* COLLECTED DATA
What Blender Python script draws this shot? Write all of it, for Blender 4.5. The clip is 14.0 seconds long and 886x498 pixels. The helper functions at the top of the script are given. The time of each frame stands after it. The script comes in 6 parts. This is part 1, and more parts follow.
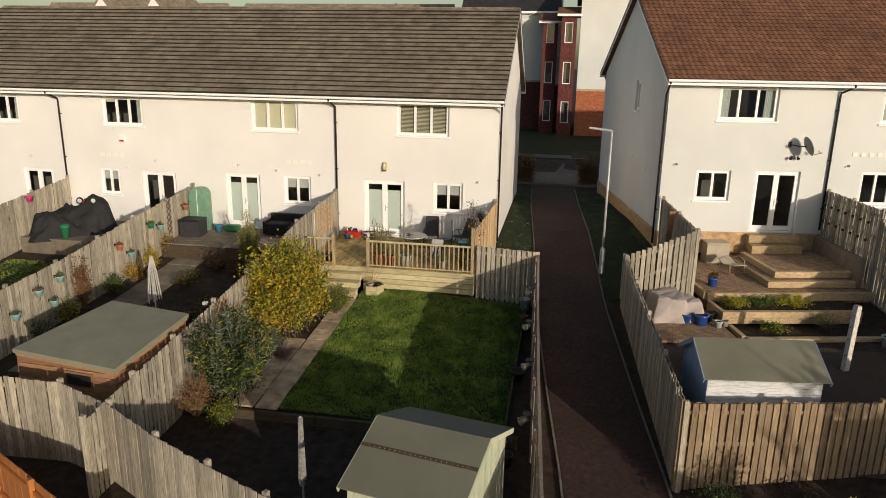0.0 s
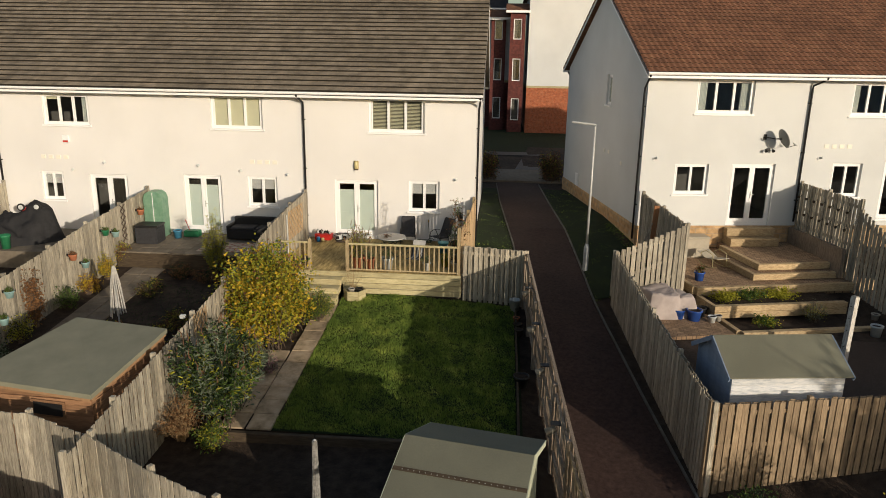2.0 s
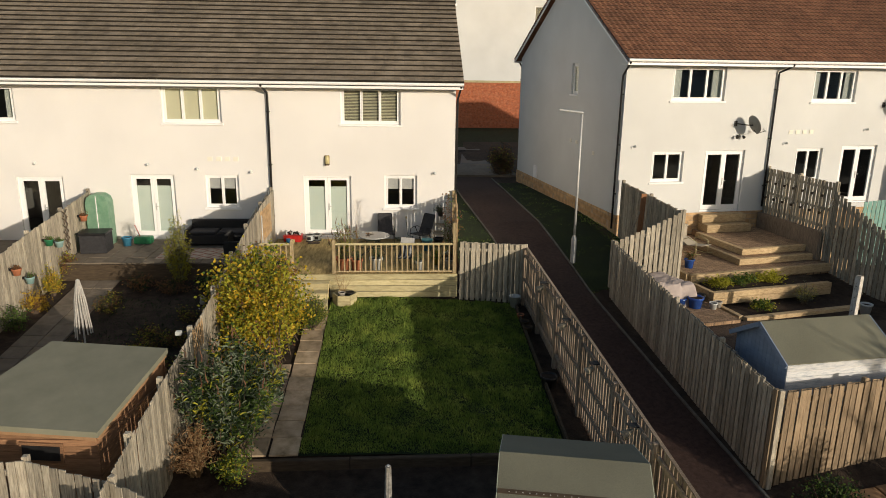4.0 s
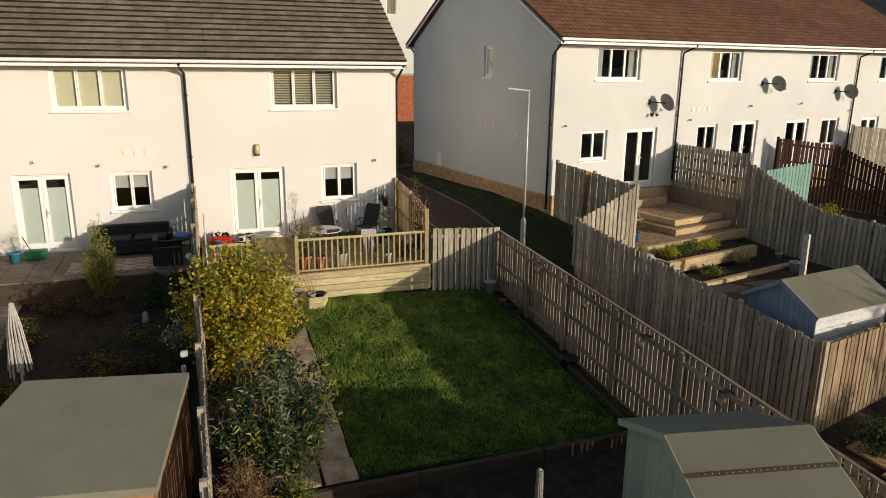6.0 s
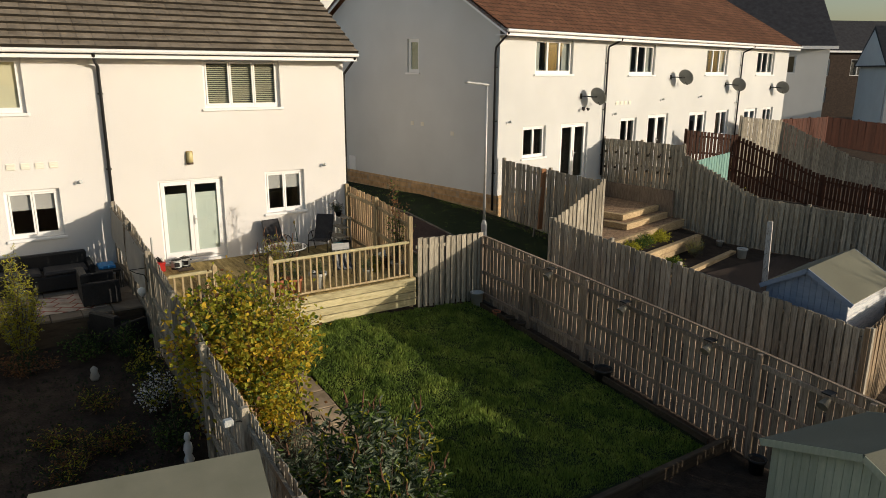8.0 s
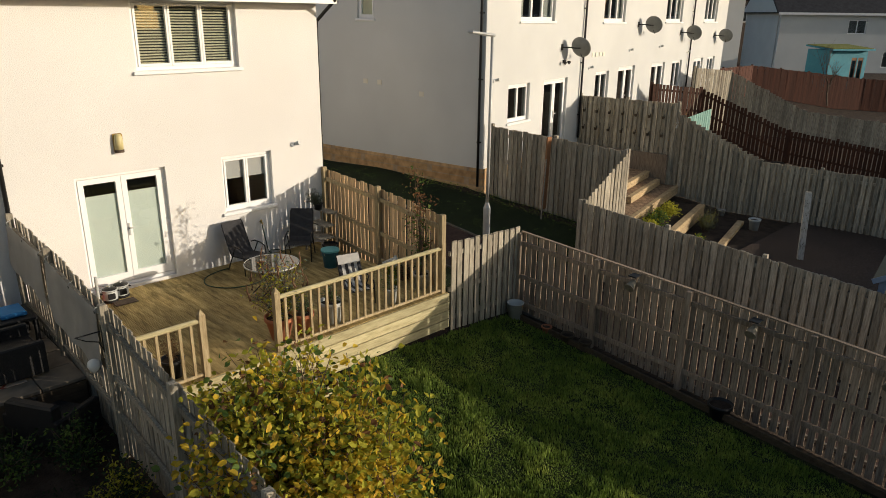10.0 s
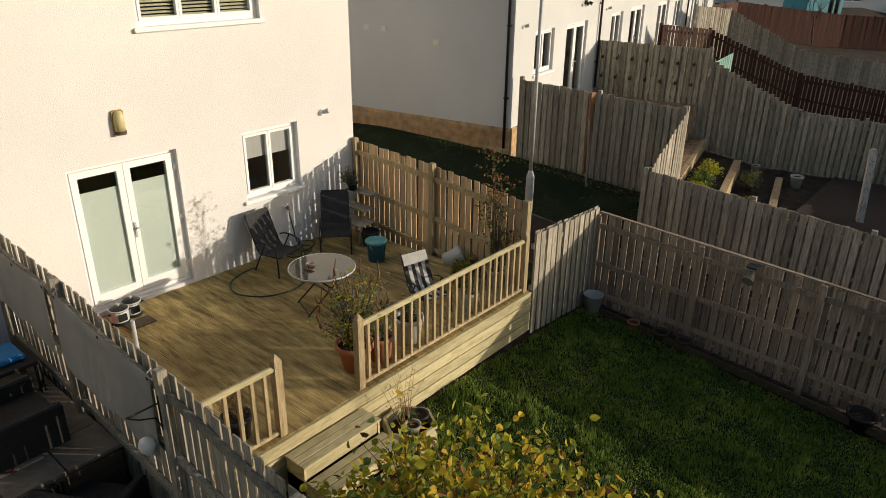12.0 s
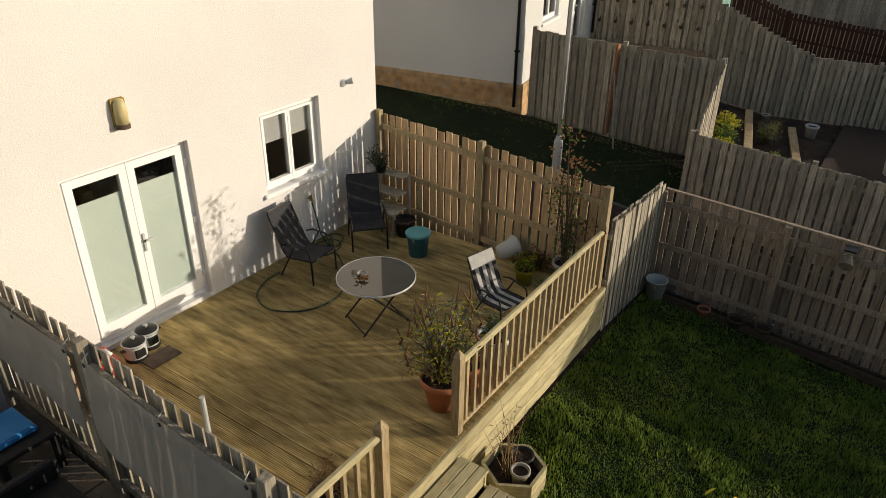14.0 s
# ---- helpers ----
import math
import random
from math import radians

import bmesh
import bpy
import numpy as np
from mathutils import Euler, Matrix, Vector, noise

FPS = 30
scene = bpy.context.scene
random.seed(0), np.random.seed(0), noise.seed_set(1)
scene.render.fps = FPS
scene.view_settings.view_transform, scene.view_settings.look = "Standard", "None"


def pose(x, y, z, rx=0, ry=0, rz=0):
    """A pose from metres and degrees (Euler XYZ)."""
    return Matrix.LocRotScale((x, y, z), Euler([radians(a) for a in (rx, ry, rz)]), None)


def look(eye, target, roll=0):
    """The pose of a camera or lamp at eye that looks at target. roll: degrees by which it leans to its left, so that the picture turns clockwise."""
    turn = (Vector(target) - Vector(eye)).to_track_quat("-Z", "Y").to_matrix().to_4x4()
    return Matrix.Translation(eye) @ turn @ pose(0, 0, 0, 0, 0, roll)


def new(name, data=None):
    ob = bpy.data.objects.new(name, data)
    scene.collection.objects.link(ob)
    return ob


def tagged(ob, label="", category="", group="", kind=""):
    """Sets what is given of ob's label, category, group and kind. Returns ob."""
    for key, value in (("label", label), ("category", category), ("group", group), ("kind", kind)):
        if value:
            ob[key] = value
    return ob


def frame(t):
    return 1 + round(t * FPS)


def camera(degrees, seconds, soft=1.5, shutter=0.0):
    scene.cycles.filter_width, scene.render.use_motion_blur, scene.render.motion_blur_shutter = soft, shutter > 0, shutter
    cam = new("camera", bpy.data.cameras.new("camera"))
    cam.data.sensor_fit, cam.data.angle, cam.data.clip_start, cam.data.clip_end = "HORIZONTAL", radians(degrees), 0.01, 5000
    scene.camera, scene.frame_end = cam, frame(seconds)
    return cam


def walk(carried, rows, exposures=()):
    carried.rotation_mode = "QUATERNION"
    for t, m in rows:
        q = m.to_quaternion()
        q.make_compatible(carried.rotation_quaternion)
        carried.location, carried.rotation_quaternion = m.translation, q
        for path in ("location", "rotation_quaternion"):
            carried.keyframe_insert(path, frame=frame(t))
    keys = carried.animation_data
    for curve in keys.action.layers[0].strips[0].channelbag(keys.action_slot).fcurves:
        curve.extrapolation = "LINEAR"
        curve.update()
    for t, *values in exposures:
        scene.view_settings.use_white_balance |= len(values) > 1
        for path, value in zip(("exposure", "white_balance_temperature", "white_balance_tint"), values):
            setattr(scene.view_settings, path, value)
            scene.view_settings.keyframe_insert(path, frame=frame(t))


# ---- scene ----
cam = camera(64.7, 14.0, soft=0.9)
METRES, EYE, TILT, LEAN, TURN = 26.0, 6.85, 0.0, 0.0, 10.1
ROWS = [
    (0.0, 0.0, 0.0, 0.0, 0.26, -15.1, -0.95),
    (0.5, -0.0138, 0.0106, -0.0025, -1.01, -15.11, -0.96),
    (1.0, -0.0285, 0.0212, -0.005, -2.43, -15.1, -0.94),
    (1.5, -0.0441, 0.0317, -0.0074, -3.86, -15.08, -0.94),
    (2.0, -0.06, 0.0417, -0.0097, -5.23, -15.05, -0.91),
    (2.5, -0.0777, 0.0525, -0.0122, -6.71, -15.05, -0.89),
    (3.0, -0.0995, 0.0658, -0.0153, -8.61, -15.03, -0.87),
    (5.5, -0.2724, 0.1879, -0.0499, -24.73, -14.84, -0.69),
    (6.0, -0.3056, 0.2151, -0.0561, -29.33, -14.76, -0.61),
    (6.5, -0.336, 0.2442, -0.061, -33.51, -14.68, -0.54),
    (7.0, -0.3601, 0.2782, -0.0642, -36.9, -14.6, -0.47),
    (7.5, -0.3764, 0.3194, -0.0666, -40.22, -14.52, -0.39),
    (8.0, -0.3847, 0.3661, -0.0687, -43.29, -14.45, -0.35),
    (10.5, -0.3466, 0.6228, -0.0682, -56.35, -19.8, -0.69),
    (11.0, -0.3385, 0.654, -0.0674, -57.58, -21.01, -0.7),
    (11.5, -0.3314, 0.6809, -0.0668, -58.63, -22.24, -0.69),
    (12.0, -0.3248, 0.707, -0.0662, -59.71, -23.48, -0.7),
    (12.5, -0.3179, 0.732, -0.0651, -60.78, -24.72, -0.75),
    (13.0, -0.3112, 0.7559, -0.0647, -61.91, -25.92, -0.72),
    (13.5, -0.3039, 0.7794, -0.0642, -63.43, -27.2, -0.76),
    (14.0, -0.2964, 0.8013, -0.0633, -65.44, -28.45, -0.76),
]
walk(cam, [(t, pose(0, 0, EYE, TILT, LEAN, TURN) @ pose(METRES * x, METRES * y, METRES * z, 90 + pitch, roll, yaw)) for t, x, y, z, yaw, pitch, roll in ROWS], [(0.0, -0.06), (6.5, 0.03), (14.0, 0.08)])

# ---- light ----
SUN_AZ, SUN_EL = 141.0, 11.35
world = bpy.data.worlds.new("world")
scene.world = world
world.use_nodes = True
wn = world.node_tree
sky = wn.nodes.new("ShaderNodeTexSky")
sky.sky_type = 'NISHITA'
sky.sun_disc = False
sky.dust_density, sky.ozone_density = 2.0, 0.9
sky.sun_elevation, sky.sun_rotation = radians(SUN_EL), radians(SUN_AZ)
wn.links.new(sky.outputs[0], wn.nodes["Background"].inputs[0])
wn.nodes["Background"].inputs[1].default_value = 0.12
sun_data = bpy.data.lights.new("sun", 'SUN')
sun_data.energy, sun_data.angle, sun_data.color = 3.75, radians(0.53), (1.0, 0.87, 0.70)
sun = new("sun", sun_data)
sd = Vector((math.sin(radians(SUN_AZ)) * math.cos(radians(SUN_EL)), math.cos(radians(SUN_AZ)) * math.cos(radians(SUN_EL)), math.sin(radians(SUN_EL))))
sun.matrix_world = look(sd * 60, (0, 0, 0))


# ---- materials ----
def material(name, colours, scale=6.0, rough=0.8, bump=0.2, stretch=(1, 1, 1), fine=60.0, metal=0.0, vary=0.0, blotch=0.0, spec=0.3, dist=0.01, local=False, trans=0.0):
    """Principled surface: noise between colours, large blotches, fine bump, and variation from object to object."""
    m = bpy.data.materials.new(name)
    m.use_nodes = True
    nt = m.node_tree
    L, N = nt.links.new, nt.nodes.new
    p = nt.nodes["Principled BSDF"]
    p.inputs["Roughness"].default_value = rough
    p.inputs["Metallic"].default_value = metal
    p.inputs["Specular IOR Level"].default_value = spec
    if local:
        src = N("ShaderNodeTexCoord").outputs["Object"]
    else:
        src = N("ShaderNodeNewGeometry").outputs["Position"]
    mp = N("ShaderNodeMapping")
    mp.inputs["Scale"].default_value = stretch
    L(src, mp.inputs["Vector"])
    n1 = N("ShaderNodeTexNoise")
    n1.inputs["Scale"].default_value = scale
    n1.inputs["Detail"].default_value = 6
    n1.inputs["Roughness"].default_value = 0.65
    L(mp.outputs[0], n1.inputs["Vector"])
    ramp = N("ShaderNodeValToRGB")
    el = ramp.color_ramp.elements
    el[0].position, el[1].position = 0.3, 0.7
    el[0].color, el[1].color = (*colours[0], 1), (*colours[-1], 1)
    for k, c in enumerate(colours[1:-1]):
        e = el.new(0.3 + 0.4 * (k + 1) / (len(colours) - 1))
        e.color = (*c, 1)
    L(n1.outputs["Fac"], ramp.inputs[0])
    col = ramp.outputs[0]
    if blotch:
        n2 = N("ShaderNodeTexNoise")
        n2.inputs["Scale"].default_value = 0.5
        n2.inputs["Detail"].default_value = 4
        L(src, n2.inputs["Vector"])
        mr = N("ShaderNodeMapRange")
        mr.inputs["From Min"].default_value, mr.inputs["From Max"].default_value = 0.3, 0.7
        mr.inputs["To Min"].default_value, mr.inputs["To Max"].default_value = 1 - blotch, 1 + blotch * 0.5
        L(n2.outputs["Fac"], mr.inputs[0])
        hv = N("ShaderNodeHueSaturation")
        L(mr.outputs[0], hv.inputs["Value"])
        L(col, hv.inputs["Color"])
        col = hv.outputs[0]
    if vary:
        oi = N("ShaderNodeObjectInfo")
        g = N("ShaderNodeNewGeometry")
        ad = N("ShaderNodeMath")
        L(oi.outputs["Random"], ad.inputs[0])
        L(g.outputs["Random Per Island"], ad.inputs[1])
        fr = N("ShaderNodeMath")
        fr.operation = 'FRACT'
        L(ad.outputs[0], fr.inputs[0])
        mr = N("ShaderNodeMapRange")
        mr.inputs["To Min"].default_value, mr.inputs["To Max"].default_value = 1 - vary, 1 + vary
        L(fr.outputs[0], mr.inputs[0])
        hv = N("ShaderNodeHueSaturation")
        L(mr.outputs[0], hv.inputs["Value"])
        L(col, hv.inputs["Color"])
        col = hv.outputs[0]
    L(col, p.inputs["Base Color"])
    if bump:
        n3 = N("ShaderNodeTexNoise")
        n3.inputs["Scale"].default_value = fine
        n3.inputs["Detail"].default_value = 3
        L(mp.outputs[0], n3.inputs["Vector"])
        b = N("ShaderNodeBump")
        b.inputs["Strength"].default_value = bump
        b.inputs["Distance"].default_value = dist
        L(n3.outputs["Fac"], b.inputs["Height"])
        L(b.outputs[0], p.inputs["Normal"])
    if trans:
        tr, mx = N("ShaderNodeBsdfTranslucent"), N("ShaderNodeMixShader")
        L(col, tr.inputs["Color"])
        mx.inputs[0].default_value = trans
        L(p.outputs[0], mx.inputs[1])
        L(tr.outputs[0], mx.inputs[2])
        L(mx.outputs[0], nt.nodes["Material Output"].inputs[0])
    return m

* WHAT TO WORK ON
Find the word "render" and list each line it appears in.

* OUTPUT FOR THIS TASK
scene.render.fps = FPS
    scene.cycles.filter_width, scene.render.use_motion_blur, scene.render.motion_blur_shutter = soft, shutter > 0, shutter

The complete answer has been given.